Home etftrends.com Meet an Advisor: Jorie Johnson

Meet an Advisor: Jorie Johnson

Evan Harp sat down with Jorie Johnson of Financial Futures to discuss her journey into the world of being a fee-only advisor.

Evan Harp: When and how did your practice began?

Jorie Johnson: I was working in corporate America, in investment banking in Midtown New York, and I was frustrated with the corporate structure.

I have a very entrepreneurial spirit, so I went back to school to get my CFP and I fully embraced the fiduciary fee-only approach to planning. I was searching for a firm that was like-minded — and this was 20 years ago. There weren’t many out there who are doing fee-only fiduciary planning. And of the minimum subset that was out there, many were not hiring, as a lot of it was independent advisors.

So, I started my own firm as opposed to going down the commission path, which I did not want to do. I didn’t want to sell. I didn’t want to have to convince any of my clients to buy a product for me to get paid. It was very important to me to maintain my fiduciary status. And I thought that fee-only was a much better approach to doing this than fee-based or commission-based.

Jorie Johnson on Her Investment Philosophy

Harp: What is your investment philosophy?

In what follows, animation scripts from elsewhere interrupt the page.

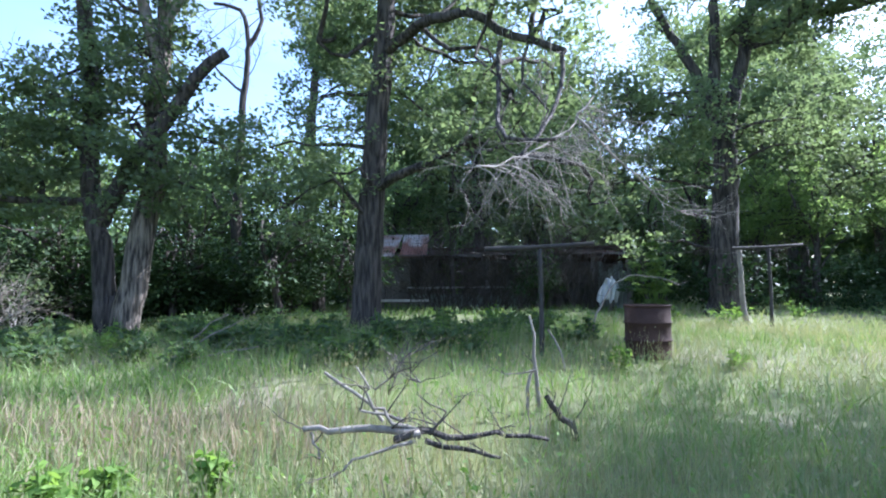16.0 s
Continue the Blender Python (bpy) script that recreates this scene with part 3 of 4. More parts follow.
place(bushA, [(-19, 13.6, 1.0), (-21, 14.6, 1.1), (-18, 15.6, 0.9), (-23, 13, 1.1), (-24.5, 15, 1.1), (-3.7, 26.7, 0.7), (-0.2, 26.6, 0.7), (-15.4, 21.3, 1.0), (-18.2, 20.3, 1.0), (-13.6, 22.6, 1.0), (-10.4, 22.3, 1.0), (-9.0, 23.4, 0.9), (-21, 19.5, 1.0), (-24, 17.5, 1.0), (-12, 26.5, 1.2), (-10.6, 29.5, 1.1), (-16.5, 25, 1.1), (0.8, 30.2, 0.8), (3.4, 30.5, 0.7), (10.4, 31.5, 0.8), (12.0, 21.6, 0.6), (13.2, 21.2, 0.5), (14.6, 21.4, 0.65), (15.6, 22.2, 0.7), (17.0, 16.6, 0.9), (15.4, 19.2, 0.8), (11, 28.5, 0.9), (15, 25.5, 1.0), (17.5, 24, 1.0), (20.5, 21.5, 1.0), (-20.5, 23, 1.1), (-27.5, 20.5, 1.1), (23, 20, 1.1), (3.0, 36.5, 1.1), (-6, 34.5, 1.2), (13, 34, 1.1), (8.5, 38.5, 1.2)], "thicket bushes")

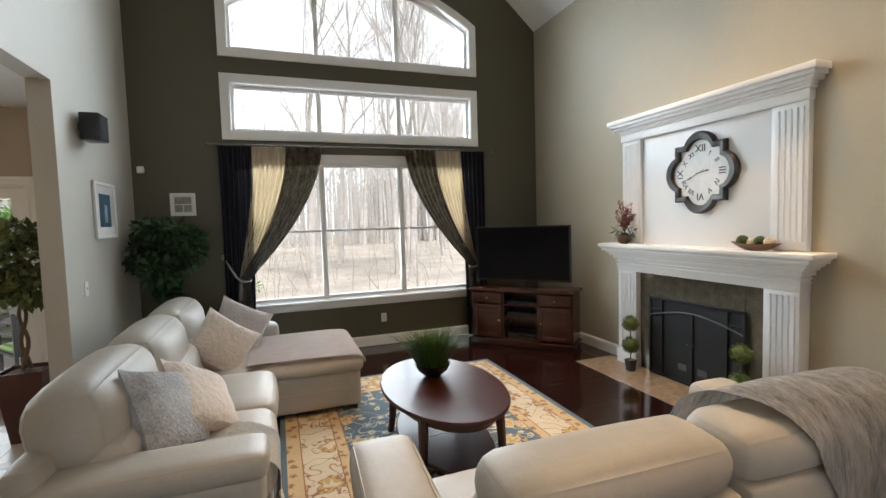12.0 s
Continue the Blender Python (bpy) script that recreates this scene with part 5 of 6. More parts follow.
def floral_rug_material(name, w, l):
    """Blue field with cream vines and gold blooms inside a broad cream border of rust and gold motifs."""
    m = bpy.data.materials.new(name)
    m.use_nodes = True
    N, L = m.node_tree.nodes, m.node_tree.links
    b = N["Principled BSDF"]
    tc = N.new("ShaderNodeTexCoord")
    sp = N.new("ShaderNodeSeparateXYZ")
    L.new(tc.outputs["Object"], sp.inputs[0])
    dx = node_math(N, L, "SUBTRACT", w, node_math(N, L, "ABSOLUTE", sp.outputs[0]))
    dy = node_math(N, L, "SUBTRACT", l, node_math(N, L, "ABSOLUTE", sp.outputs[1]))
    d = node_math(N, L, "MINIMUM", dx, dy)

    def nz(scale, detail=2.0, dist=0.0):
        n = N.new("ShaderNodeTexNoise")
        n.inputs["Scale"].default_value, n.inputs["Detail"].default_value, n.inputs["Distortion"].default_value = scale, detail, dist
        L.new(tc.outputs["Object"], n.inputs["Vector"])
        return n.outputs["Fac"]

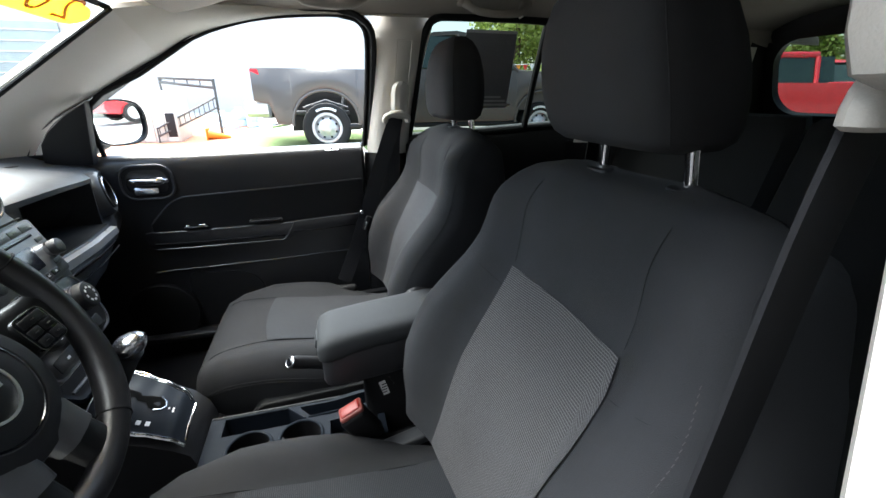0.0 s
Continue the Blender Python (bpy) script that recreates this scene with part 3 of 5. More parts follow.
def cush_top(x, y):
    w = interp(CUSH_W, x)
    u = min(1.0, abs(y) / w)
    z = interp(CUSH_Z, x) + interp(CUSH_B, x) * smooth((abs(y) - 0.11) / 0.08)
    if u > 0.76:
        q = (u - 0.76) / 0.24
        z -= 0.075 * (1 - math.sqrt(max(0.0, 1 - q * q)))
    return z


def flare(t):
    """How much wider the mesh field grows from its upper edge (0) to its foot (1)."""
    return interp([(0.0, 0.0), (0.13, 0.18), (0.30, 0.32), (0.45, 0.38), (1.0, 0.40)], t)


THREAD = mat("pale_thread", (0.055, 0.050, 0.053), 0.9, bump=0, spec=0.1)
US = [math.sin(math.pi / 2 * (-1 + 2 * k / 52)) for k in range(53)]


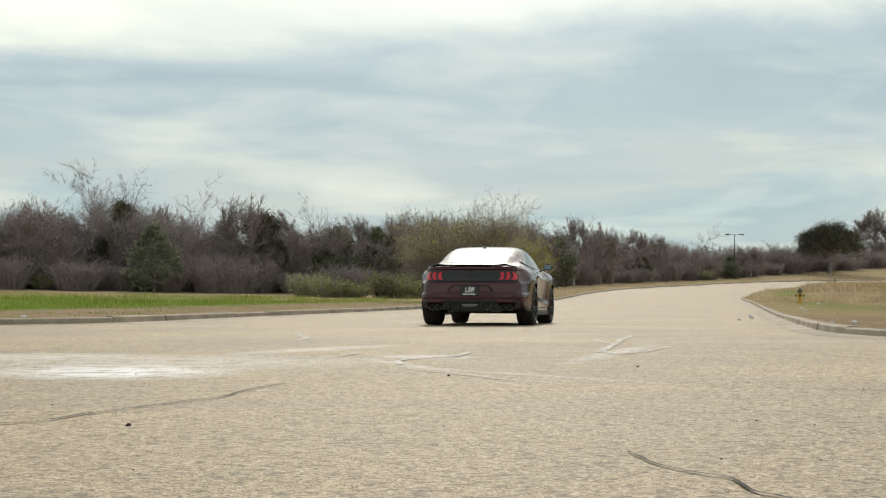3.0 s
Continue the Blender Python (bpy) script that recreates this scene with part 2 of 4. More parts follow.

Johnson: Our philosophy is passive wins in the long haul for equities. On the fixed income side, we do a combination of passive and active management. That has really helped these past few years with the Fed actively raising interest rates to be short duration on the fixed income side. But overall, I would say our investment approach is … very boring!  It’s not sexy. Our models buy and hold at the lowest cost with the broadest net possible. We use a lot of ETFs for this purpose.

The Struggle for Exposure

Harp: I think that’s a really smart answer. What’s the biggest obstacle you had to overcome, and how did you do it?

Johnson: I started the firm in 2004. The biggest obstacle was marketing — getting exposure. There weren’t many fee-only firms back then, and there were even fewer female CFPs or fiduciary advisors. So the challenge was in just getting the word out. Still, to this day, marketing is one of the biggest obstacles. Fee-only fiduciary independent advisors do not have the marketing budget that national larger firms possess. The biggest obstacle was educating people that firms like mine existed, and then getting them to understand the differences between hiring an independent firm versus a firm that was aligned with producing products.

Jorie Johnson on Current Market Events

Harp: What’s something happening in the market right now that not enough people are paying attention to?

Johnson: I have two answers to that. One is that I think consumers are spending too much time worrying about spending and debt and not enough about saving for the future. We see a lot of people who come in who are undersaving and overspending. Because it gives them instant gratification when they spend today as opposed to saving for something that’s feels very esoteric, that’s 10 years off, or 20 years or 30 years — however far off retirement age might be for them. It’s getting people to focus on the fact that investing is long term, and that the benefits come by being in the market for a long period of time.

The other thing I would say is the flip side of that. There are people who think they can outsmart the market by paying attention to the media and trying to decide what the Fed is going to do this year, or what the Fed might do next quarter. They try to trade around that to optimize it or time the market. It just it doesn’t work in the long run. I would say that what’s happening in the market and being reported by the media is almost like financial garbage that’s just making everybody in U.S. work themselves up and they just can’t see the forest for the trees and stay invested in and keep their vision on the horizon.

A Hat Tip to the Fee-Only Independent Advisor

Evan Harp: Our final question is, who is another financial advisor that inspires you and why?

Johnson: That’s a hard one. I have a lot of friends in the industry. I am inspired by advisors who maintain their independence and maintain their fiduciary duty to clients, even if that means the advice they give their clients is not financially in the advisor’s or the practice’s best interest — which is what they’re supposed to do. When I see people actually doing that, it warms my heart that there are still good people out there in the world delivering objective financial advice.

I would say that the National Association of Personal Financial Advisors has really helped a lot because they focus on fee-only independent advisors. They have a high bar to join the organization. You can’t just pay a fee and join. You have to actually apply and do a financial plan and they have to vet you. I like that they’re keeping the standards high.